DATASET EXTRACT:
———

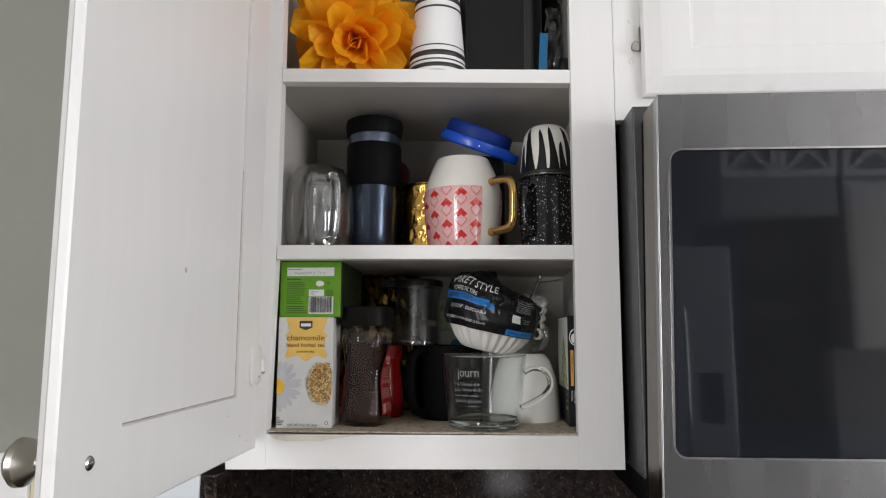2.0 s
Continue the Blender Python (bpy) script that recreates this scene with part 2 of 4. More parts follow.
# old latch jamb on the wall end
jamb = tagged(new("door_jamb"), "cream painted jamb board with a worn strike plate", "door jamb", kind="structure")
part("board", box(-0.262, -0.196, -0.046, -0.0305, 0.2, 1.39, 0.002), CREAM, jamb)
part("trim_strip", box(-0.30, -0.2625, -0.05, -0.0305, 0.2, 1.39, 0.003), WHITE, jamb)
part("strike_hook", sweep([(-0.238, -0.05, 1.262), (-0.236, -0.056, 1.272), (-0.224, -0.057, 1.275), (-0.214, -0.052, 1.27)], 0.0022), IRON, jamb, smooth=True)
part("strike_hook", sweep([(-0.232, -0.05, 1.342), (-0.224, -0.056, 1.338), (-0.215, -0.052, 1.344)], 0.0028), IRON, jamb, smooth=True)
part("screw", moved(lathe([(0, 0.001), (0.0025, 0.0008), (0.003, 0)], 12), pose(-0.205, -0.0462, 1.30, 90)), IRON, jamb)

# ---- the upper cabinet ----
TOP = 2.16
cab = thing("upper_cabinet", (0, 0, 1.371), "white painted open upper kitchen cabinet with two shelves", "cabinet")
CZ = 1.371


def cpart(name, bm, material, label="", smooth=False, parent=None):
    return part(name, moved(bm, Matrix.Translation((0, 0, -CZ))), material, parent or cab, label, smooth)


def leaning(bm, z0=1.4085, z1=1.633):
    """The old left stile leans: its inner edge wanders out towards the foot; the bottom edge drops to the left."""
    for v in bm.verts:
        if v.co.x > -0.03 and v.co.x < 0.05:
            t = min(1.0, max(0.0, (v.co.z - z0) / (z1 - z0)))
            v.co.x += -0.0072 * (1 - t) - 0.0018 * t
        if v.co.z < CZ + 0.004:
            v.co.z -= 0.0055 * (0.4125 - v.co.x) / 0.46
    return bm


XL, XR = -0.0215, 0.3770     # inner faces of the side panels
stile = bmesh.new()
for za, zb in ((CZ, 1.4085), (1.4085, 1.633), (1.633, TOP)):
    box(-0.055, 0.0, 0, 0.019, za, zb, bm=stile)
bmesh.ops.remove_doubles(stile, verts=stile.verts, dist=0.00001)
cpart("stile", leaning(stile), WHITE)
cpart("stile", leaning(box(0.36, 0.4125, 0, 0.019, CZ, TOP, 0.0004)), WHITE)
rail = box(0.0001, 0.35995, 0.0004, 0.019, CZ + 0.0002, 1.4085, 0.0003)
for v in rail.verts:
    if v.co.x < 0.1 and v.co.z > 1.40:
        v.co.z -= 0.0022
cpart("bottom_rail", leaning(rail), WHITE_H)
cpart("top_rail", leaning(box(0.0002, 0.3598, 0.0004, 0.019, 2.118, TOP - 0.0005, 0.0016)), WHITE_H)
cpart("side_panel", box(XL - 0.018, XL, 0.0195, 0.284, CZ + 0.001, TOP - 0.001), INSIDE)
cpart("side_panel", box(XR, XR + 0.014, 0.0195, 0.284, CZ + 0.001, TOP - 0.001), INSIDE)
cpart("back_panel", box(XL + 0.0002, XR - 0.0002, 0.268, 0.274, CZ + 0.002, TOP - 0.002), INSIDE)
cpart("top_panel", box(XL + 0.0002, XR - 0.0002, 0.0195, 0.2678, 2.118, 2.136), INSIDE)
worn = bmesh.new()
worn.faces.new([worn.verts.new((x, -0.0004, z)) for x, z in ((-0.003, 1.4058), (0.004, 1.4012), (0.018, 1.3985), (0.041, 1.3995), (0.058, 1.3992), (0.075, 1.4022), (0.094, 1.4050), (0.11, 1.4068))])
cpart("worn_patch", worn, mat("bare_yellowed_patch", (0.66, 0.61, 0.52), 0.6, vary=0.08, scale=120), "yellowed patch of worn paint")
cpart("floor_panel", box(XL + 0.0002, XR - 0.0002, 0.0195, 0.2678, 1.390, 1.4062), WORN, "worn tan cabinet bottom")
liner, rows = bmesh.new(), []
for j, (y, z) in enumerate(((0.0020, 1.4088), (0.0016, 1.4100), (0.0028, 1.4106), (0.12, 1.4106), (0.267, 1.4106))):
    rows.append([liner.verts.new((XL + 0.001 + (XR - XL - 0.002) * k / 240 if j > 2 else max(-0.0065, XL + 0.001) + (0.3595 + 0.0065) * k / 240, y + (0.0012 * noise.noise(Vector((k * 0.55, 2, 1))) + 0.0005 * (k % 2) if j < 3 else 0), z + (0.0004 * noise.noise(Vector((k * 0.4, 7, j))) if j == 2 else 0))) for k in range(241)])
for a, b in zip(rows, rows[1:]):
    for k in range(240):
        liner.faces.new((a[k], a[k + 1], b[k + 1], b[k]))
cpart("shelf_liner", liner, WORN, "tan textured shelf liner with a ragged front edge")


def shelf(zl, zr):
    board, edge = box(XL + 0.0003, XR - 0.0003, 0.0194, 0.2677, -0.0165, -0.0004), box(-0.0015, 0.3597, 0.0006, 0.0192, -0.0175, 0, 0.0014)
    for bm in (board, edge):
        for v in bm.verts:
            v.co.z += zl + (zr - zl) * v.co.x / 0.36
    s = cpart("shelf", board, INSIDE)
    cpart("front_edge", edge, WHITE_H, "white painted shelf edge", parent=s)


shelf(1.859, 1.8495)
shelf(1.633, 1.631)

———

TO DO: Output a faithful copy of the data, with each picture left out.

FINAL RESULT:
2.0 s
Continue the Blender Python (bpy) script that recreates this scene with part 2 of 4. More parts follow.
# old latch jamb on the wall end
jamb = tagged(new("door_jamb"), "cream painted jamb board with a worn strike plate", "door jamb", kind="structure")
part("board", box(-0.262, -0.196, -0.046, -0.0305, 0.2, 1.39, 0.002), CREAM, jamb)
part("trim_strip", box(-0.30, -0.2625, -0.05, -0.0305, 0.2, 1.39, 0.003), WHITE, jamb)
part("strike_hook", sweep([(-0.238, -0.05, 1.262), (-0.236, -0.056, 1.272), (-0.224, -0.057, 1.275), (-0.214, -0.052, 1.27)], 0.0022), IRON, jamb, smooth=True)
part("strike_hook", sweep([(-0.232, -0.05, 1.342), (-0.224, -0.056, 1.338), (-0.215, -0.052, 1.344)], 0.0028), IRON, jamb, smooth=True)
part("screw", moved(lathe([(0, 0.001), (0.0025, 0.0008), (0.003, 0)], 12), pose(-0.205, -0.0462, 1.30, 90)), IRON, jamb)

# ---- the upper cabinet ----
TOP = 2.16
cab = thing("upper_cabinet", (0, 0, 1.371), "white painted open upper kitchen cabinet with two shelves", "cabinet")
CZ = 1.371


def cpart(name, bm, material, label="", smooth=False, parent=None):
    return part(name, moved(bm, Matrix.Translation((0, 0, -CZ))), material, parent or cab, label, smooth)


def leaning(bm, z0=1.4085, z1=1.633):
    """The old left stile leans: its inner edge wanders out towards the foot; the bottom edge drops to the left."""
    for v in bm.verts:
        if v.co.x > -0.03 and v.co.x < 0.05:
            t = min(1.0, max(0.0, (v.co.z - z0) / (z1 - z0)))
            v.co.x += -0.0072 * (1 - t) - 0.0018 * t
        if v.co.z < CZ + 0.004:
            v.co.z -= 0.0055 * (0.4125 - v.co.x) / 0.46
    return bm


XL, XR = -0.0215, 0.3770     # inner faces of the side panels
stile = bmesh.new()
for za, zb in ((CZ, 1.4085), (1.4085, 1.633), (1.633, TOP)):
    box(-0.055, 0.0, 0, 0.019, za, zb, bm=stile)
bmesh.ops.remove_doubles(stile, verts=stile.verts, dist=0.00001)
cpart("stile", leaning(stile), WHITE)
cpart("stile", leaning(box(0.36, 0.4125, 0, 0.019, CZ, TOP, 0.0004)), WHITE)
rail = box(0.0001, 0.35995, 0.0004, 0.019, CZ + 0.0002, 1.4085, 0.0003)
for v in rail.verts:
    if v.co.x < 0.1 and v.co.z > 1.40:
        v.co.z -= 0.0022
cpart("bottom_rail", leaning(rail), WHITE_H)
cpart("top_rail", leaning(box(0.0002, 0.3598, 0.0004, 0.019, 2.118, TOP - 0.0005, 0.0016)), WHITE_H)
cpart("side_panel", box(XL - 0.018, XL, 0.0195, 0.284, CZ + 0.001, TOP - 0.001), INSIDE)
cpart("side_panel", box(XR, XR + 0.014, 0.0195, 0.284, CZ + 0.001, TOP - 0.001), INSIDE)
cpart("back_panel", box(XL + 0.0002, XR - 0.0002, 0.268, 0.274, CZ + 0.002, TOP - 0.002), INSIDE)
cpart("top_panel", box(XL + 0.0002, XR - 0.0002, 0.0195, 0.2678, 2.118, 2.136), INSIDE)
worn = bmesh.new()
worn.faces.new([worn.verts.new((x, -0.0004, z)) for x, z in ((-0.003, 1.4058), (0.004, 1.4012), (0.018, 1.3985), (0.041, 1.3995), (0.058, 1.3992), (0.075, 1.4022), (0.094, 1.4050), (0.11, 1.4068))])
cpart("worn_patch", worn, mat("bare_yellowed_patch", (0.66, 0.61, 0.52), 0.6, vary=0.08, scale=120), "yellowed patch of worn paint")
cpart("floor_panel", box(XL + 0.0002, XR - 0.0002, 0.0195, 0.2678, 1.390, 1.4062), WORN, "worn tan cabinet bottom")
liner, rows = bmesh.new(), []
for j, (y, z) in enumerate(((0.0020, 1.4088), (0.0016, 1.4100), (0.0028, 1.4106), (0.12, 1.4106), (0.267, 1.4106))):
    rows.append([liner.verts.new((XL + 0.001 + (XR - XL - 0.002) * k / 240 if j > 2 else max(-0.0065, XL + 0.001) + (0.3595 + 0.0065) * k / 240, y + (0.0012 * noise.noise(Vector((k * 0.55, 2, 1))) + 0.0005 * (k % 2) if j < 3 else 0), z + (0.0004 * noise.noise(Vector((k * 0.4, 7, j))) if j == 2 else 0))) for k in range(241)])
for a, b in zip(rows, rows[1:]):
    for k in range(240):
        liner.faces.new((a[k], a[k + 1], b[k + 1], b[k]))
cpart("shelf_liner", liner, WORN, "tan textured shelf liner with a ragged front edge")


def shelf(zl, zr):
    board, edge = box(XL + 0.0003, XR - 0.0003, 0.0194, 0.2677, -0.0165, -0.0004), box(-0.0015, 0.3597, 0.0006, 0.0192, -0.0175, 0, 0.0014)
    for bm in (board, edge):
        for v in bm.verts:
            v.co.z += zl + (zr - zl) * v.co.x / 0.36
    s = cpart("shelf", board, INSIDE)
    cpart("front_edge", edge, WHITE_H, "white painted shelf edge", parent=s)


shelf(1.859, 1.8495)
shelf(1.633, 1.631)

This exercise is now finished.